Stored data:

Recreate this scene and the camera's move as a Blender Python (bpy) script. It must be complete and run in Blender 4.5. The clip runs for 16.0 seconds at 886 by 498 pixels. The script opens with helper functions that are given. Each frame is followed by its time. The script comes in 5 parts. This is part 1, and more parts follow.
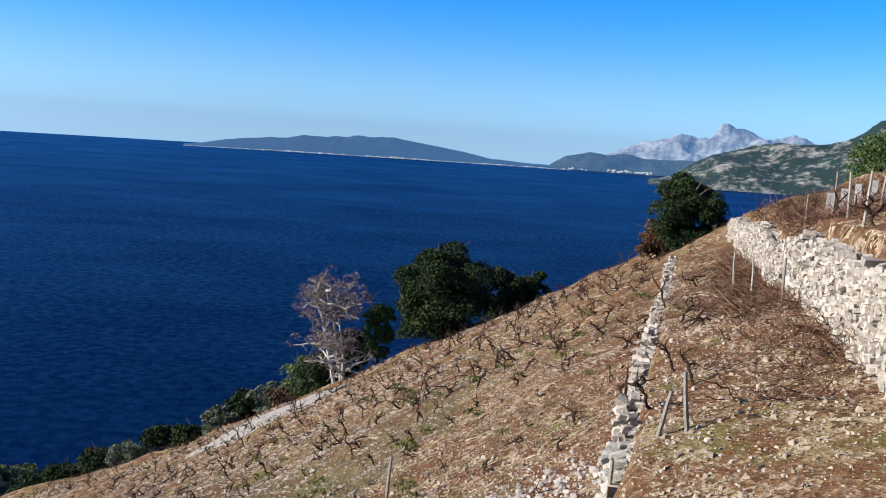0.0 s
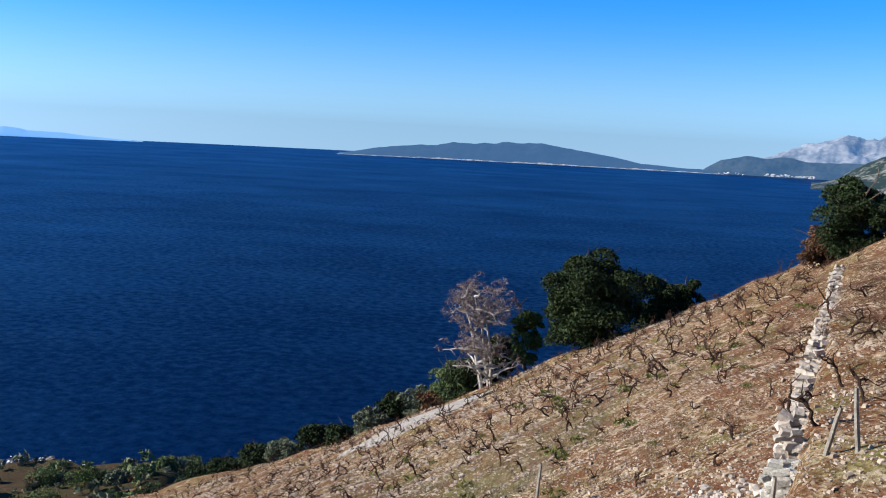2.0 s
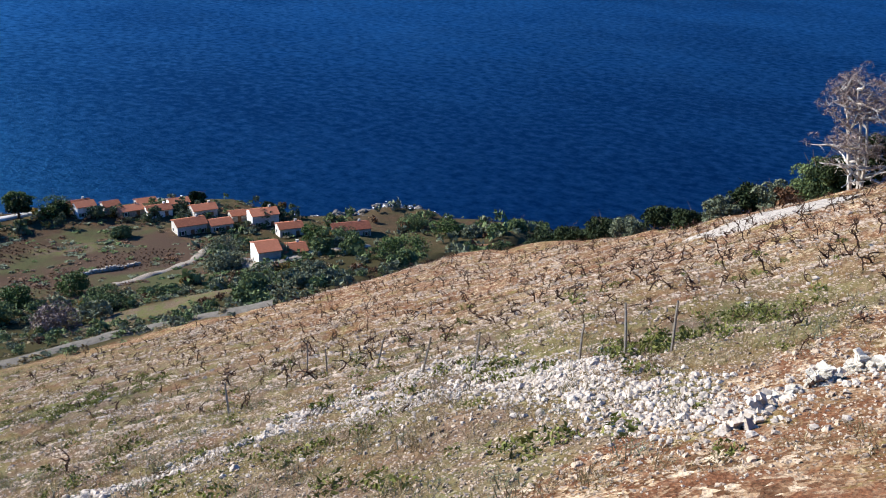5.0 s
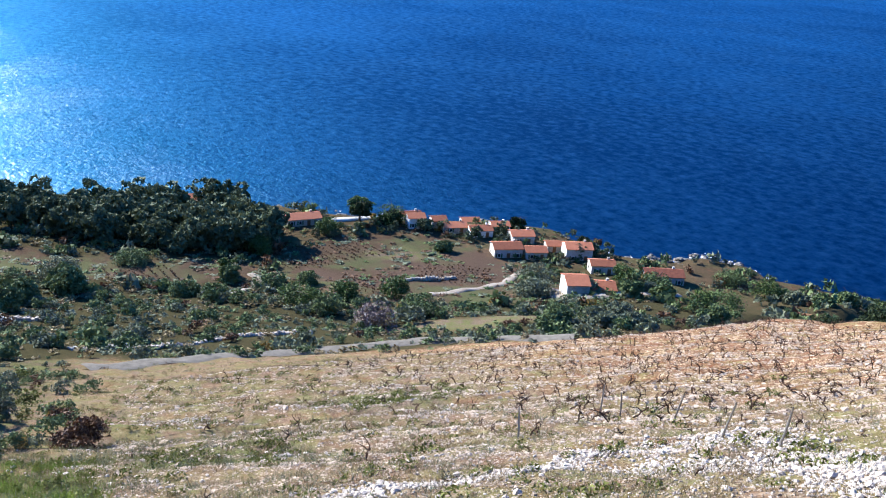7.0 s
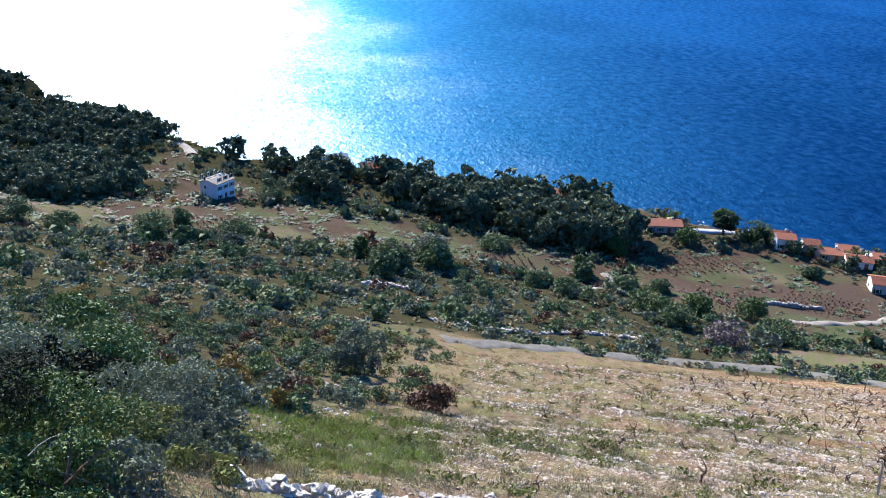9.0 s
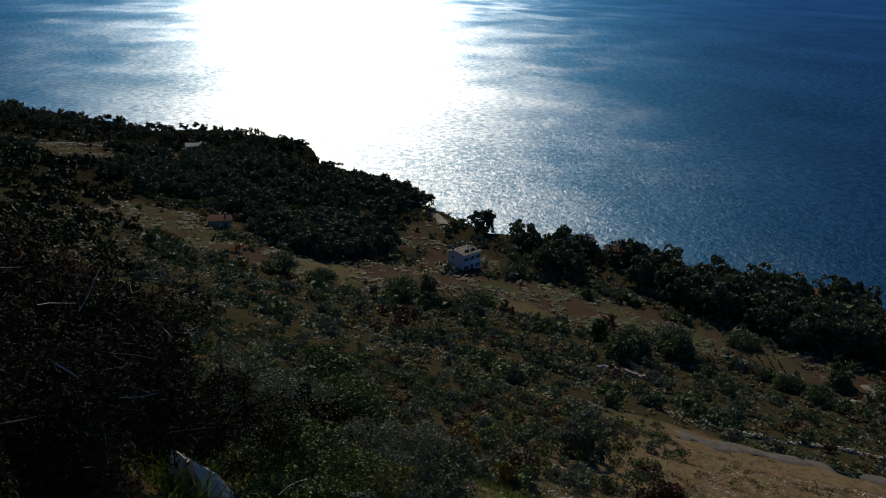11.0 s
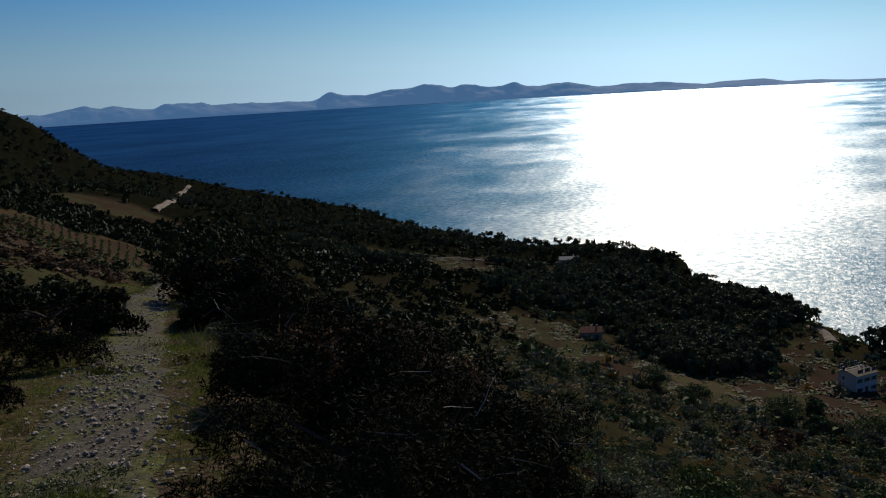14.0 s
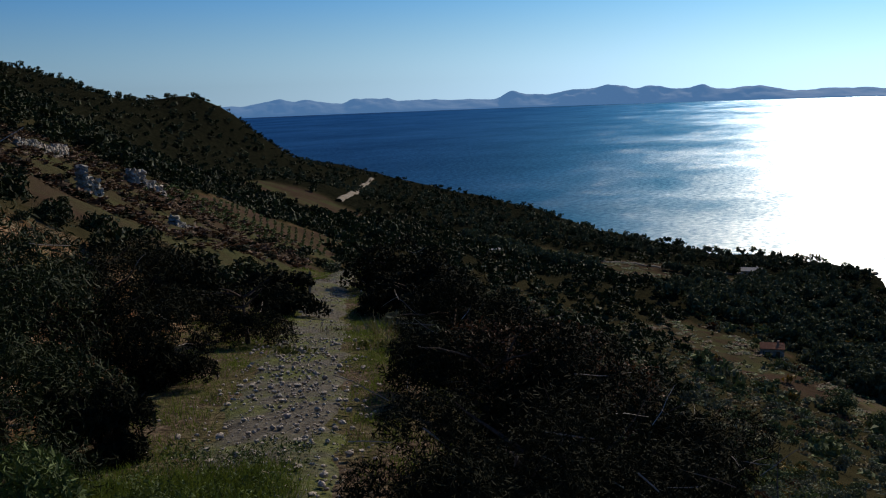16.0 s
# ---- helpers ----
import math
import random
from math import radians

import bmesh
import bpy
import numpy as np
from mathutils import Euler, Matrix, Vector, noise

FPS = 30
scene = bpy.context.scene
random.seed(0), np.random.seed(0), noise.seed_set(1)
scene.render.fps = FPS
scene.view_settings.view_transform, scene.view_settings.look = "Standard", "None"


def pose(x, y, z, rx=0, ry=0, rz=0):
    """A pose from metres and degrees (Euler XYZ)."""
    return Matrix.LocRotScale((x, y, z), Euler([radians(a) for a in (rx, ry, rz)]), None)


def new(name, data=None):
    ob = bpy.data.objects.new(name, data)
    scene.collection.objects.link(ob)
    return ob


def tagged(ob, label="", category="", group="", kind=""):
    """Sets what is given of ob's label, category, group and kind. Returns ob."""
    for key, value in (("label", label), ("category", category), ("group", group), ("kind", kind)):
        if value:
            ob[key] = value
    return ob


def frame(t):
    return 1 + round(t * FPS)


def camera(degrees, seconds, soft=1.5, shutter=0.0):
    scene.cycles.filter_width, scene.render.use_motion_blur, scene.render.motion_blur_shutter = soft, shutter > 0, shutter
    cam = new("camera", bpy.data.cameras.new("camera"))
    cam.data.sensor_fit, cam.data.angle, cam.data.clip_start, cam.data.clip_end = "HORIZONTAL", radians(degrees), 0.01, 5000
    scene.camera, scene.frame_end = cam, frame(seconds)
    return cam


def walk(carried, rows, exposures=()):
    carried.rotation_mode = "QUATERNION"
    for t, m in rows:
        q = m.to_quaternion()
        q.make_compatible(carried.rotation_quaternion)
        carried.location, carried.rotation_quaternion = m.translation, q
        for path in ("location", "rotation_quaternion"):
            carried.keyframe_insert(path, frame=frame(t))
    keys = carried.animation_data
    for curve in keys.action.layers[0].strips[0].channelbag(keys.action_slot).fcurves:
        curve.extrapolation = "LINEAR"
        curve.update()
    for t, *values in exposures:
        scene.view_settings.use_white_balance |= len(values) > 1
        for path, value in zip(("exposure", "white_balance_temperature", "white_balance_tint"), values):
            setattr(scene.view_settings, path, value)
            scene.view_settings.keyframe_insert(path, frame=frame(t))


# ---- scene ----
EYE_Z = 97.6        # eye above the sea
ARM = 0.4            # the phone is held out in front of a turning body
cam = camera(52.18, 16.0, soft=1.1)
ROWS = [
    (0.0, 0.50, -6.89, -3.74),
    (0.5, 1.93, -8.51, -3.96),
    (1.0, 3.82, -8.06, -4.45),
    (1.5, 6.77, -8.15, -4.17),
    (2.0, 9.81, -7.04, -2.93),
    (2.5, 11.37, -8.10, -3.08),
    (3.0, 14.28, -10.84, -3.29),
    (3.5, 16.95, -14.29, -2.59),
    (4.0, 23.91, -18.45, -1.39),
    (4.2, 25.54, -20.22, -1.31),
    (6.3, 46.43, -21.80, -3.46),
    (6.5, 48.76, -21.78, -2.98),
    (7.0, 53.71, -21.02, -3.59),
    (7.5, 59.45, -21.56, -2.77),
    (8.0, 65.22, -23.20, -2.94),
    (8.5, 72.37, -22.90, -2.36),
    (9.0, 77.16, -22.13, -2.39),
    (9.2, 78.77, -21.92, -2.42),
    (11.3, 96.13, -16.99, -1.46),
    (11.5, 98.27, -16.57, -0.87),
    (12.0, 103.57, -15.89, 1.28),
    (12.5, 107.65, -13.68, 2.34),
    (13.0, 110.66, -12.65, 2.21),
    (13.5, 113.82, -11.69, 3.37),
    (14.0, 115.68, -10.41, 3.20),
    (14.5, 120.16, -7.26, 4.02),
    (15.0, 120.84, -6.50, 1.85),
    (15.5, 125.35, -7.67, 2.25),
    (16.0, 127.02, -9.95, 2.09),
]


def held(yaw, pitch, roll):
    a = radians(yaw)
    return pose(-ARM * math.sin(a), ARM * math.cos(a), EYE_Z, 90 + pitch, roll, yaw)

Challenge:
Everything from the line that contains "for curve in" through the line that contains "scene.view_settings.keyframe_insert(path, frame=frame(t))" is to be transcribed exactly, and nothing outside that range.

Full solution:
    for curve in keys.action.layers[0].strips[0].channelbag(keys.action_slot).fcurves:
        curve.extrapolation = "LINEAR"
        curve.update()
    for t, *values in exposures:
        scene.view_settings.use_white_balance |= len(values) > 1
        for path, value in zip(("exposure", "white_balance_temperature", "white_balance_tint"), values):
            setattr(scene.view_settings, path, value)
            scene.view_settings.keyframe_insert(path, frame=frame(t))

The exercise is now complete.